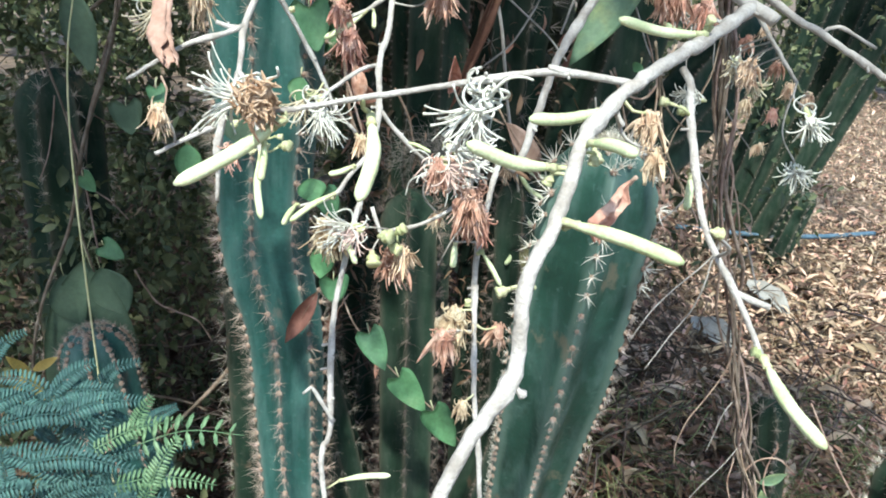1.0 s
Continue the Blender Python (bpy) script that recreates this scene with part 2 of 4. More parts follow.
def merged(name, items, mat, parent=None, smooth=True):
    """One mesh object out of many (mesh, pose) pairs."""
    verts, faces, start = [], [], 0
    shapes = {}
    for me, m in items:
        if me.name not in shapes:
            co = np.empty(len(me.vertices) * 3)
            me.vertices.foreach_get("co", co)
            shapes[me.name] = (co.reshape(-1, 3), [tuple(p.vertices) for p in me.polygons])
        co, fs = shapes[me.name]
        mm = np.array(m)
        verts.append(co @ mm[:3, :3].T + mm[:3, 3])
        faces += [tuple(i + start for i in f) for f in fs]
        start += len(co)
    out = bpy.data.meshes.new(name)
    out.from_pydata(np.concatenate(verts).tolist(), [], faces)
    out.materials.append(mat)
    out.polygons.foreach_set("use_smooth", [smooth] * len(out.polygons))
    ob = new(name, out)
    if parent:
        ob.parent = parent
    return ob


def spline(pts, step):
    """A smooth run through the points, in even steps."""
    p = [Vector(q) for q in pts]
    p = [p[0] * 2 - p[1]] + p + [p[-1] * 2 - p[-2]]
    out = []
    for i in range(1, len(p) - 2):
        n = max(1, int((p[i + 1] - p[i]).length / step))
        for k in range(n):
            t = k / n
            out.append(0.5 * (2 * p[i] + (p[i + 1] - p[i - 1]) * t + (2 * p[i - 1] - 5 * p[i] + 4 * p[i + 1] - p[i + 2]) * t * t + (3 * p[i] - p[i - 1] - 3 * p[i + 1] + p[i + 2]) * t ** 3))
    return out + [p[-2]]


def frames_along(run):
    """Two sideways directions at every point of a run, carried along without twist."""
    side = None
    out = []
    for i, q in enumerate(run):
        d = (run[min(i + 1, len(run) - 1)] - run[max(i - 1, 0)]).normalized()
        if side is None:
            side = d.cross(Vector((0.31, 0.87, 0.38))).normalized()
        side = (side - d * side.dot(d)).normalized()
        out.append((d, side, d.cross(side)))
    return out


def tube(bm, run, radius, sides=6, rough=0.0, cap=True):
    """A tube along a run; radius(t) for t from 0 to 1; rough: uneven share of the radius."""
    rings = []
    for i, (q, (d, a, b)) in enumerate(zip(run, frames_along(run))):
        r = radius(i / max(1, len(run) - 1))
        ring = []
        for k in range(sides):
            w = math.tau * k / sides
            s = r * (1 + rough * noise.noise(q * 110 + Vector((math.cos(w), math.sin(w), 0)) * 1.1)) if rough else r
            ring.append(bm.verts.new(q + a * (math.cos(w) * s) + b * (math.sin(w) * s)))
        rings.append(ring)
    for u, v in zip(rings, rings[1:]):
        for k in range(sides):
            bm.faces.new((u[k], u[(k + 1) % sides], v[(k + 1) % sides], v[k]))
    if cap:
        bm.faces.new(rings[0][::-1])
        bm.faces.new(rings[-1])
    return rings


RUNS = []


def branch(parent, pts, r0, r1, mat=None, name="branch", knots=True, step=0.004):
    """A woody branch with uneven bark, small bumps where twigs once sat, short spurs, and a taper."""
    rnd = random.Random(round(sum(map(sum, pts)) * 1000))
    run = [q + Vector([rnd.uniform(-1, 1) * r1 * 0.2 for _ in range(3)]) for q in spline(pts, step)]
    marks = [rnd.random() for _ in range(max(2, len(run) // 8))] if knots else []
    if r0 < 0.02:
        RUNS.extend((q, r0 + (r1 - r0) * i / len(run)) for i, q in enumerate(run))

    def radius(t):
        swell = sum(math.exp(-((t - m) * len(run) / 1.3) ** 2) for m in marks)
        return (r0 + (r1 - r0) * t) * (1 + 0.26 * min(1.1, swell))

    bm = bmesh.new()
    tube(bm, run, radius, 10, 0.20)
    for m in marks:
        if rnd.random() < 0.75 and r0 < 0.02:
            i = min(len(run) - 2, int(m * len(run)))
            d = (run[i + 1] - run[i]).normalized()
            out = Vector([rnd.uniform(-1, 1) for _ in range(3)])
            out = (out - d * out.dot(d)).normalized()
            r = min(0.0024, r0 + (r1 - r0) * m)
            n = rnd.choice((0.7, 0.8, 1.0, 1.6, 2.4)) * r
            q = run[i] + out * (r0 + (r1 - r0) * m) * 0.7
            knob = rnd.uniform(0.35, 0.75)
            tube(bm, [q, q + out * n * 0.6 + d * r * 0.3, q + out * n * 1.1 + d * r * 0.5, q + out * (n * 1.1 + r * 0.4) + d * r * 0.7],
                 lambda t: r * (0.55 if t < 0.2 else 0.38 if t < 0.5 else knob if t < 0.8 else 0.3), 6, 0.4)
    return part(name, bm, mat or M_BARK, parent)


def stalk(parent, at, r=0.0005, most=0.07):
    """A thin stalk from the nearest branch to a flower, bud or pod."""
    at = Vector(at)
    q, rad = min(RUNS, key=lambda e: (e[0] - at).length)
    n = (q - at).length
    if n > rad + 0.001 and n < most:
        side = (q - at).cross(Vector((0.2, 1, 0.1))).normalized() * n * 0.14
        bm = bmesh.new()
        tube(bm, spline([q, q.lerp(at, 0.5) + side + Vector((0, 0, -0.08 * n)), at], 0.003), lambda t: r * (1.5 - 0.6 * t + 0.5 * (t > 0.85)), 5, 0.3)
        part("stalk", bm, M_CALYX if n < 0.02 else M_BARK, parent)


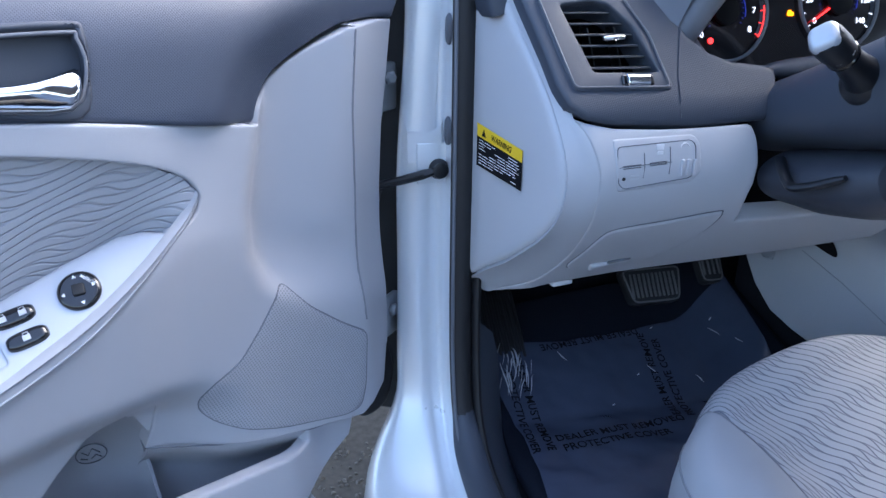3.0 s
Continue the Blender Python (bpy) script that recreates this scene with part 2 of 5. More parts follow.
def wavy_cloth(name, colour, line, spacing, cell, swing, lean, climb, turn, width, depth, amount):
    """Cloth with sewn lines that climb in slanting bands and level out between them; where they spread, new lines branch off."""
    mat = material(name, colour, 0.92, tone=0.05, tone_scale=14, spec=0.15)
    nt = mat.node_tree
    bsdf = nt.nodes["Principled BSDF"]
    co = nt.nodes.new("ShaderNodeTexCoord")
    mp = nt.nodes.new("ShaderNodeMapping")
    mp.inputs["Rotation"].default_value = (0, 0, turn)
    nt.links.new(co.outputs["UV"], mp.inputs["Vector"])
    sep = nt.nodes.new("ShaderNodeSeparateXYZ")
    nt.links.new(mp.outputs["Vector"], sep.inputs[0])
    x, y = sep.outputs["X"], sep.outputs["Y"]
    n1 = nt.nodes.new("ShaderNodeTexNoise")
    n1.inputs["Scale"].default_value, n1.inputs["Detail"].default_value = 0.55 / cell, 1.0
    nt.links.new(mp.outputs["Vector"], n1.inputs["Vector"])
    wob = math_node(nt, "MULTIPLY", math_node(nt, "SUBTRACT", n1.outputs["Fac"], 0.5), 5.0)
    a = math_node(nt, "ADD", math_node(nt, "MULTIPLY", math_node(nt, "SUBTRACT", x, math_node(nt, "MULTIPLY", y, lean)), 6.2832 / cell), wob)
    bend = math_node(nt, "ADD", math_node(nt, "MULTIPLY", math_node(nt, "SINE", a), swing), math_node(nt, "MULTIPLY", x, climb))
    row = math_node(nt, "DIVIDE", math_node(nt, "SUBTRACT", y, bend), spacing)

    def stroke(r):
        saw = math_node(nt, "ABSOLUTE", math_node(nt, "SUBTRACT", math_node(nt, "FRACT", r), 0.5))
        g = nt.nodes.new("ShaderNodeMapRange")
        g.interpolation_type = "SMOOTHSTEP"
        g.inputs["From Min"].default_value, g.inputs["From Max"].default_value = 0.5 - width, 0.5
        nt.links.new(saw, g.inputs["Value"])
        return g.outputs["Result"]

    phase = math_node(nt, "FRACT", math_node(nt, "DIVIDE", a, 6.2832))
    leave = nt.nodes.new("ShaderNodeMapRange")
    leave.interpolation_type = "SMOOTHSTEP"
    leave.inputs["From Min"].default_value, leave.inputs["From Max"].default_value = 0.08, 0.92
    nt.links.new(phase, leave.inputs["Value"])
    ink = math_node(nt, "MAXIMUM", stroke(row), math_node(nt, "MULTIPLY", stroke(math_node(nt, "SUBTRACT", row, leave.outputs["Result"])), 0.85))
    old = bsdf.inputs["Base Color"].links[0].from_socket
    mix = nt.nodes.new("ShaderNodeMix")
    mix.data_type = "RGBA"
    mix.inputs["B"].default_value = (*line, 1)
    nt.links.new(old, mix.inputs["A"])
    nt.links.new(math_node(nt, "MULTIPLY", ink, amount), mix.inputs["Factor"])
    nt.links.new(mix.outputs["Result"], bsdf.inputs["Base Color"])
    weave = nt.nodes.new("ShaderNodeTexNoise")
    weave.inputs["Scale"].default_value = 900
    nt.links.new(co.outputs["UV"], weave.inputs["Vector"])
    h = math_node(nt, "ADD", math_node(nt, "MULTIPLY", ink, -1.0), math_node(nt, "MULTIPLY", weave.outputs["Fac"], 0.2))
    bump = nt.nodes.new("ShaderNodeBump")
    bump.inputs["Strength"].default_value, bump.inputs["Distance"].default_value = 0.9, depth
    nt.links.new(h, bump.inputs["Height"])
    nt.links.new(bump.outputs["Normal"], bsdf.inputs["Normal"])
    return mat


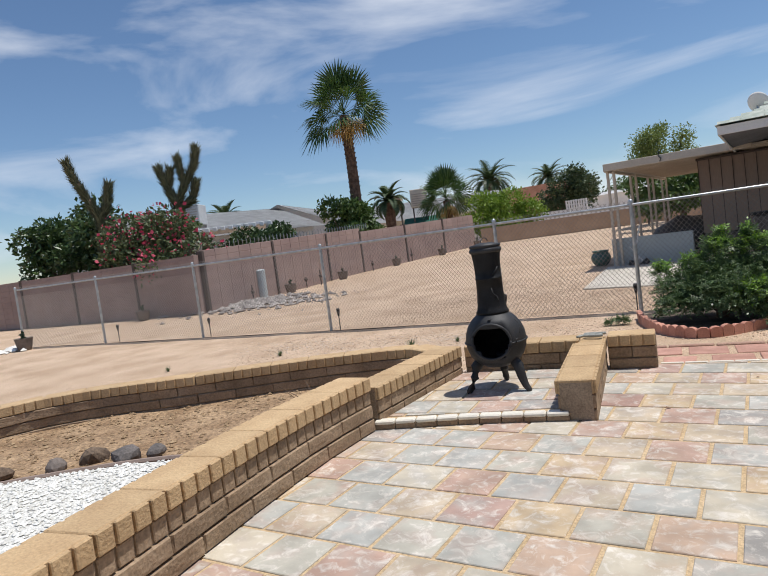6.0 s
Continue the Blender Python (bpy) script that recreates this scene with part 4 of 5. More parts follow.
·····
Job: Output exactly those lines that lie from the line with "4. More parts follow." through the line with "return out + [p[-2]]", with both of those lines included.

Answer to this problem:
Continue the Blender Python (bpy) script that recreates this scene with part 2 of 4. More parts follow.
def merged(name, items, mat, parent=None, smooth=True):
    """One mesh object out of many (mesh, pose) pairs."""
    verts, faces, start = [], [], 0
    shapes = {}
    for me, m in items:
        if me.name not in shapes:
            co = np.empty(len(me.vertices) * 3)
            me.vertices.foreach_get("co", co)
            shapes[me.name] = (co.reshape(-1, 3), [tuple(p.vertices) for p in me.polygons])
        co, fs = shapes[me.name]
        mm = np.array(m)
        verts.append(co @ mm[:3, :3].T + mm[:3, 3])
        faces += [tuple(i + start for i in f) for f in fs]
        start += len(co)
    out = bpy.data.meshes.new(name)
    out.from_pydata(np.concatenate(verts).tolist(), [], faces)
    out.materials.append(mat)
    out.polygons.foreach_set("use_smooth", [smooth] * len(out.polygons))
    ob = new(name, out)
    if parent:
        ob.parent = parent
    return ob


def spline(pts, step):
    """A smooth run through the points, in even steps."""
    p = [Vector(q) for q in pts]
    p = [p[0] * 2 - p[1]] + p + [p[-1] * 2 - p[-2]]
    out = []
    for i in range(1, len(p) - 2):
        n = max(1, int((p[i + 1] - p[i]).length / step))
        for k in range(n):
            t = k / n
            out.append(0.5 * (2 * p[i] + (p[i + 1] - p[i - 1]) * t + (2 * p[i - 1] - 5 * p[i] + 4 * p[i + 1] - p[i + 2]) * t * t + (3 * p[i] - p[i - 1] - 3 * p[i + 1] + p[i + 2]) * t ** 3))
    return out + [p[-2]]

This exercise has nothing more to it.